Another reality check: People believe that with the right timing and skills, they’ll always be able to consistently outperform the markets. While some have experienced success in this regard, by picking the right stock and timing their investments perfectly, the reality is that “winning” over the market over and over again is a challenging feat, and oftentimes an unrealistic outcome.

The markets are an oiled-up machine, and they’re efficient. Outperforming them requires exceptional skills, research often a fair amount of luck.

Instead of trying to beat the market, try to consider a passive investment approach, such as low-cost index funds or ETFs. You might find it more boring than other forms of stock investments, but they can offer competitive returns, lower fees and less stress.

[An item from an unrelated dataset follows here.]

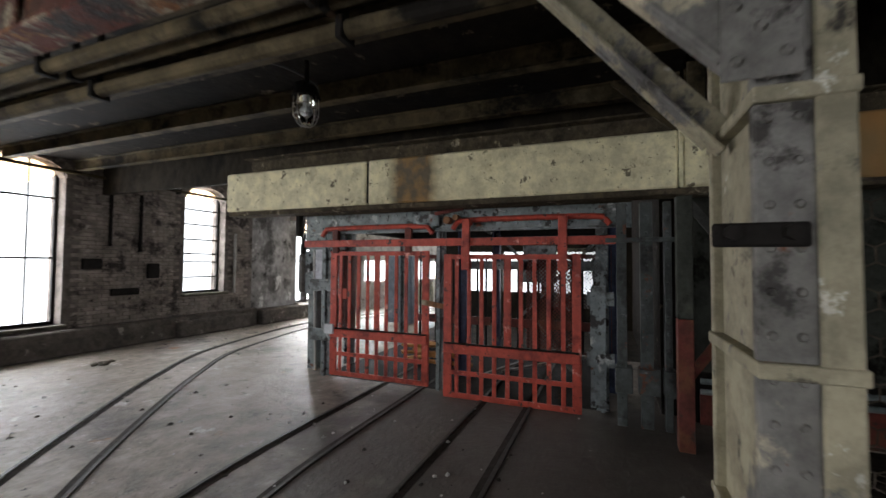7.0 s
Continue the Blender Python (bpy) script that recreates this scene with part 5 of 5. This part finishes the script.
box(bm, -0.3, 0.3, -0.4, 0.0, 0, 1.3, 0.02, hall_turn @ pose(2.35, -0.02, 0))
part("body", bm, M_RED, rb)
bm = bmesh.new()
box(bm, -0.26, 0.26, -0.42, -0.4, 0.05, 1.25, 0.005, hall_turn @ pose(2.35, -0.02, 0))
part("door", bm, M_RED, rb)
bm = bmesh.new()
box(bm, -0.5, 0.5, -0.25, 0.0, 0, 0.92, 0.03, hall_turn @ pose(3.6, -0.01, 0))
solid("stone_block", bm, M_YWALL, "yellowish masonry block by the end wall", "block")

# ---- fittings on the brick wall ----
wp = thing("wall_pipe", (6.5, 15.28, 3.3), "thin ochre pipe along the top of the brick wall", "pipe")
bm = bmesh.new()
tube(bm, [(4.3, 15.27, 3.66 - 0.3), (7.0, 15.27, 3.42 - 0.1), (10.4, 15.27, 3.30)], 0.03, 8)
part("run", bm, M_JOIST, wp)
for x_ in (5.0, 7.4, 8.4):
    bm = bmesh.new()
    box(bm, x_ - 0.015, x_ + 0.015, 15.24, 15.37, 3.25, 3.42)
    part("clip", bm, M_DARK, wp)
bm = bmesh.new()
rod(bm, (9.98, 15.30, 0.9), (9.98, 15.30, 2.45), 0.035, 10)
solid("white_downpipe", bm, M_FRAME, "thin white pipe beside the arched window", "pipe")
for x_, z0, z1 in ((7.05, 2.0, 3.2), (7.62, 1.9, 3.1)):
    bm = bmesh.new()
    box(bm, x_ - 0.02, x_ + 0.02, 15.29, 15.36, z0, z1, 0.004)
    solid("wall_conduit_drop", bm, M_DARK, "sooty conduit on the brick wall", "conduit", "brick wall conduits")
for x_, z_, w_, h_ in ((7.35, 1.08, 0.26, 0.07), (7.9, 1.5, 0.12, 0.16), (6.75, 1.65, 0.16, 0.10), (4.7, 1.2, 0.14, 0.2)):
    bm = bmesh.new()
    box(bm, x_ - w_, x_ + w_, 15.28, 15.36, z_ - h_, z_ + h_, 0.01)
    solid("junction_box", bm, M_DARK, "sooty metal box on the brick wall", "junction box", "brick wall boxes")
random.seed(21)
bm = bmesh.new()
for i in range(14):
    r_ = random.uniform(0.02, 0.06)
    bmesh.ops.create_icosphere(bm, subdivisions=1, radius=r_, matrix=Matrix.Translation((6.2 + random.gauss(0, 0.1), 13.9 + random.gauss(0, 0.06), r_ * 0.4)) @ Matrix.Diagonal((1, 0.8, 0.55, 1)))
solid("rubble_heap", bm, M_CONC, "small heap of rubble on the floor", "rubble", kind="stuff")

# ---- bricks of the north wall, last ----
random.seed(11)
bricks = []
for v in range(3):
    bm = bmesh.new()
    box(bm, -0.122, 0.122, -0.05, 0.0, -0.034, 0.034, 0.006)
    for vv in bm.verts:
        vv.co += Vector((random.uniform(-0.004, 0.004), random.uniform(-0.003, 0.003), random.uniform(-0.003, 0.003)))
    bricks.append(mesh_from("brick", bm, M_BRICKW))
rest = bmesh.new()
count = 0
row = 0
z = 0.47
while z < 3.5:
    off = 0.13 if row % 2 else 0.0
    x_ = 4.35 + off
    while x_ < 10.45:
        free = all(not (x_ + 0.125 > a - 0.02 and x_ - 0.125 < b + 0.02 and z + 0.04 > c and z - 0.04 < min(dd, 3.3) + 0.35) for a, b, c, dd in NW[:3])
        if free and random.random() > 0.02:
            y_ = 15.37 - random.uniform(-0.036, -0.026)
            if 6.3 < x_ < 8.7 and count < 300:
                piece("brick", random.choice(bricks), wall_north, (x_, y_, z))
                count += 1
            else:
                box(rest, x_ - 0.122, x_ + 0.122, y_ - 0.05, y_, z - 0.034, z + 0.034)
        x_ += 0.26
    z += 0.079
    row += 1
ob = part("brickwork", rest, M_BRICKW, wall_north)
tagged(ob, kind="stuff")
for o in bpy.data.objects:
    if o.parent and o.name.split(".")[0] in ("rivets", "perforated_sheet", "mesh_panel", "wire_mesh", "wire_guard", "bolts"):
        o["kind"] = "stuff"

As I have mentioned before, many see investing as a passive effort or a “get rich quick” scheme. If it was, would more people do it? Making an investment and sitting back is not enough, you probably won’t be able to relax and watch your money grow without following trends or making any effort. You’ll need to be aware of what is happening non-stop, monitoring and making the right decisions and adjustments. Markets are volatile and can change very fast, if you’re looking into maximising your returns, you’ll have to manage your portfolio as you go. You might even want to hire an advisor if you feel there are knowledge gaps that are keeping you back.

Markets don’t grow linearly, however common might this expectation be. Financial markets go through cycles of steady expansion and contraction. Downturns and a struggling economy are to be expected after a period of strong growth.

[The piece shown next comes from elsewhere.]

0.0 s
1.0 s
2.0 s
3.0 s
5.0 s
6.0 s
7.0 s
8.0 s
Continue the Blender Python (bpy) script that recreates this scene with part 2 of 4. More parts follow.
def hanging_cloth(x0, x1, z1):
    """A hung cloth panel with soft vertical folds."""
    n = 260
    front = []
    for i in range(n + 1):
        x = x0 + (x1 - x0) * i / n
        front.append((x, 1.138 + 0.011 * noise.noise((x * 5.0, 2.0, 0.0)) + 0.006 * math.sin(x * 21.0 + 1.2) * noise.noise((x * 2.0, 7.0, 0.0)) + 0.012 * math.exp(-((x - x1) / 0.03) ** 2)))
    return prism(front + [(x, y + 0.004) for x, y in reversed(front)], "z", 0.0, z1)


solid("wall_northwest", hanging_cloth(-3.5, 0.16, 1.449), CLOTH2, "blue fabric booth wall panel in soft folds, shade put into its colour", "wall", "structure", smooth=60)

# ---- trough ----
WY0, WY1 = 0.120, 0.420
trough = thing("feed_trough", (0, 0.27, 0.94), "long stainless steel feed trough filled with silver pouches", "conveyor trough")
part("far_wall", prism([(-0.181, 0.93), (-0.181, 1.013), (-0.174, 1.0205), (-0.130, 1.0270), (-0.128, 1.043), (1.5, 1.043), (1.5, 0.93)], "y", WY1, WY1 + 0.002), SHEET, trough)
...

Once you’ve realised this, you can prepare yourself for the market cycles by having a well-diversified portfolio that you’re sure can withstand the market’s built-in volatility.
Instead of trying to “control” or to learn to time the market, focus on your long term goals and push through market fluctuation. If you make the right decisions, you’ll see how the compounding effect can lead to significant wealth accumulation.

We’ve talked about diversification, but let’s take into consideration the negative aspects of it as well: Emily, an investor not very keen on taking any risks, decided to spread her money and resources across many assets, thinking it would ultimately minimise risk and guarantee some form of payoff in the long term. However, she soon discovered that over-diversification can, and will, dilute returns. Her investments were stable, but they failed to grow faster than inflation. Costing her an expensive lesson.

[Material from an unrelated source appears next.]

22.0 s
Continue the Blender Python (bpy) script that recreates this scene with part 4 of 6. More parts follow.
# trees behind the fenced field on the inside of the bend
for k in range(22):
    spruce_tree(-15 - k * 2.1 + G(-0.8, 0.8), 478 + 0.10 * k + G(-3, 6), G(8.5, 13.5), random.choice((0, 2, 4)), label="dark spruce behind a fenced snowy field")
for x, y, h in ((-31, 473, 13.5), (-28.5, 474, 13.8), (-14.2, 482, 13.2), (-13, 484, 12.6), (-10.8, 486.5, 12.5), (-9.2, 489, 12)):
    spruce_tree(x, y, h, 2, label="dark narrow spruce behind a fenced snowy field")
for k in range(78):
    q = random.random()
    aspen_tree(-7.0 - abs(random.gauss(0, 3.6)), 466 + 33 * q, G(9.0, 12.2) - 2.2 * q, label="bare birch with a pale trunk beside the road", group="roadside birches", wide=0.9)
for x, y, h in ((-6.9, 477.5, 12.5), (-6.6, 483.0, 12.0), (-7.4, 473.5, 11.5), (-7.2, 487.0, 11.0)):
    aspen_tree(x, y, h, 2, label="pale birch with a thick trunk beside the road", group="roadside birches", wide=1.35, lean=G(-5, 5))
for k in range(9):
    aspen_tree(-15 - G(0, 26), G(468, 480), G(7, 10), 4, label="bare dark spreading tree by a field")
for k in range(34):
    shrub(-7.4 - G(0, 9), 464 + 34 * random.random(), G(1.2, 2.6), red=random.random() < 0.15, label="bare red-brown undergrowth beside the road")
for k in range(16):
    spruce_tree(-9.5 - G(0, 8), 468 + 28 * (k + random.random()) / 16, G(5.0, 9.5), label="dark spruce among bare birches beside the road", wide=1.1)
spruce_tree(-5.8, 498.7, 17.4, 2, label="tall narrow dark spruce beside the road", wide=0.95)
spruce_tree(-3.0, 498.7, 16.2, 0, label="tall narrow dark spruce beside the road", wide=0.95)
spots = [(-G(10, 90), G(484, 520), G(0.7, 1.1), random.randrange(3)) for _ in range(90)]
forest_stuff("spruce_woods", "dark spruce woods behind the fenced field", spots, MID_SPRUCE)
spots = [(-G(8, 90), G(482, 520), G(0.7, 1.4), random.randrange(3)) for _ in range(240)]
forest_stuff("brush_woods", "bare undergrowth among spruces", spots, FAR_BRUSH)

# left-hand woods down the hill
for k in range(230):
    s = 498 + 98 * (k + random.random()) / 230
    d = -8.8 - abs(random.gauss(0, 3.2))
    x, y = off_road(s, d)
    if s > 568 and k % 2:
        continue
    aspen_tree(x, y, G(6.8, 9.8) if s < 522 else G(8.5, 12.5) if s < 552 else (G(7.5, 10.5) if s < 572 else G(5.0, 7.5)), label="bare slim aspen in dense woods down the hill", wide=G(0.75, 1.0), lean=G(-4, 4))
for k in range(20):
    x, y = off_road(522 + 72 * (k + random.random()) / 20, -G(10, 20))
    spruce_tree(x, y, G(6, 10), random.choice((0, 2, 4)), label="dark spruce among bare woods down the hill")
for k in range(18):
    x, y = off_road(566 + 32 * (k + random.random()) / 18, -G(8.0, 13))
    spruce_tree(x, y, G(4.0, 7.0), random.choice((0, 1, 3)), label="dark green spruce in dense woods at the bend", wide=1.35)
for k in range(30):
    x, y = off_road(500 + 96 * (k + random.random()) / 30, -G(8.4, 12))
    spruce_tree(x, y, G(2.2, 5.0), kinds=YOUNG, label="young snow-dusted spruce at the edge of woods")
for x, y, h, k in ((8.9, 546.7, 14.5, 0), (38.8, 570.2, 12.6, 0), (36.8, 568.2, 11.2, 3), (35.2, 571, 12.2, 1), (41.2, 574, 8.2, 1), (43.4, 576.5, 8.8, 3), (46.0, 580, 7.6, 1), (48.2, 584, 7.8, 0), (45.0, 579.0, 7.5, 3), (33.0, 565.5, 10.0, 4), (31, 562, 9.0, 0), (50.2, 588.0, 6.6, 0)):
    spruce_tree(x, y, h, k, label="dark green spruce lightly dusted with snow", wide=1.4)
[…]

Bob is an opportunistic investor, lazily skimming through the web looking for a hot trend to bet on. He has been jumping from one investment to the other, hoping the next “dogecoin” was going to be the next big thing. Despite his enthusiasm, he often found himself buying very high and selling low, missing out on the long term gains he could have made. His expectations of being able to “ride the wave” and “buy the dip” proved elusive and disappointing in the long run. Focus on a sound strategy, and you’ll be able to avoid the mistakes Bob did and avoid impulsive investments.

To sum it up, investing is a journey that can bring in huge rewards as well as gigantic challenges. Be true to yourself about your expectations and educate yourself constantly. Start small, start smart and remember that investing is not only a money gamble or a cheap thrill, it’s about securing your future and achieving your financial goals.